◆ **Data extract**:
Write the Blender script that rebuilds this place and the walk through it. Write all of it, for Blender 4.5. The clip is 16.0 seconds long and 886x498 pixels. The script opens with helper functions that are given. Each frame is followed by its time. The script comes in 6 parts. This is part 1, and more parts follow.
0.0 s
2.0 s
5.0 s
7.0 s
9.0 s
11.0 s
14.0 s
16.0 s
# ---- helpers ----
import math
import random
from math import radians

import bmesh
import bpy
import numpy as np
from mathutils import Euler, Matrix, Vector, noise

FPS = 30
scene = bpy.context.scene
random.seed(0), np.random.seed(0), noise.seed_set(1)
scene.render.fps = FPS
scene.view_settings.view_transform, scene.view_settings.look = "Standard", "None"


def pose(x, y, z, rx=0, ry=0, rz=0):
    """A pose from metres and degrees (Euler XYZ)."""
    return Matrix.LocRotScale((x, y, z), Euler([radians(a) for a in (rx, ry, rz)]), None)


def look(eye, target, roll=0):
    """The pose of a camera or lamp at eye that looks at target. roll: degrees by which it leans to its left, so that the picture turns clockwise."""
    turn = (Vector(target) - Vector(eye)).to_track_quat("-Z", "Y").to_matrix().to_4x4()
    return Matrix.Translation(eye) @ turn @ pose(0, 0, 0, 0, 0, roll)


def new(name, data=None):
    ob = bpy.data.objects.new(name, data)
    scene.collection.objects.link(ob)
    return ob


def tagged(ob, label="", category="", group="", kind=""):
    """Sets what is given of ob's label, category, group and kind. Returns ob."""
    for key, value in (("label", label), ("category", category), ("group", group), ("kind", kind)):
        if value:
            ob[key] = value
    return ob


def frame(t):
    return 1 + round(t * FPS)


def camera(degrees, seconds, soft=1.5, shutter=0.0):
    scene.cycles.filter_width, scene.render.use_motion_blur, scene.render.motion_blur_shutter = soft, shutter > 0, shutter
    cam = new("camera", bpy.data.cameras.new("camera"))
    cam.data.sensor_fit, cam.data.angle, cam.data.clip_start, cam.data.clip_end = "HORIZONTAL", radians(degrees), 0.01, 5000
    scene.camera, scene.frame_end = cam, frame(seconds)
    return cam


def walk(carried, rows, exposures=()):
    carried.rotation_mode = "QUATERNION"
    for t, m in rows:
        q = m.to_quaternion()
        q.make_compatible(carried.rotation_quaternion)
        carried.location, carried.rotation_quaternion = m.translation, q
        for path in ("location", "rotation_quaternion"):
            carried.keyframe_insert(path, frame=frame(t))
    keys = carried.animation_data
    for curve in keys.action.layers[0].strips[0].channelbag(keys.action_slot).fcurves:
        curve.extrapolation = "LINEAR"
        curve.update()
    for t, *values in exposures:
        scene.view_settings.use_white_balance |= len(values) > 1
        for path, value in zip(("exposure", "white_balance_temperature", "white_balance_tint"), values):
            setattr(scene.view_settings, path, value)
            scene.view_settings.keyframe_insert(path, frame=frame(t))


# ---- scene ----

◆ **Aim of the task**:
Which lines of the material contain the string "Vector"? List each of them.

◆ **The reply**:
from mathutils import Euler, Matrix, Vector, noise
    turn = (Vector(target) - Vector(eye)).to_track_quat("-Z", "Y").to_matrix().to_4x4()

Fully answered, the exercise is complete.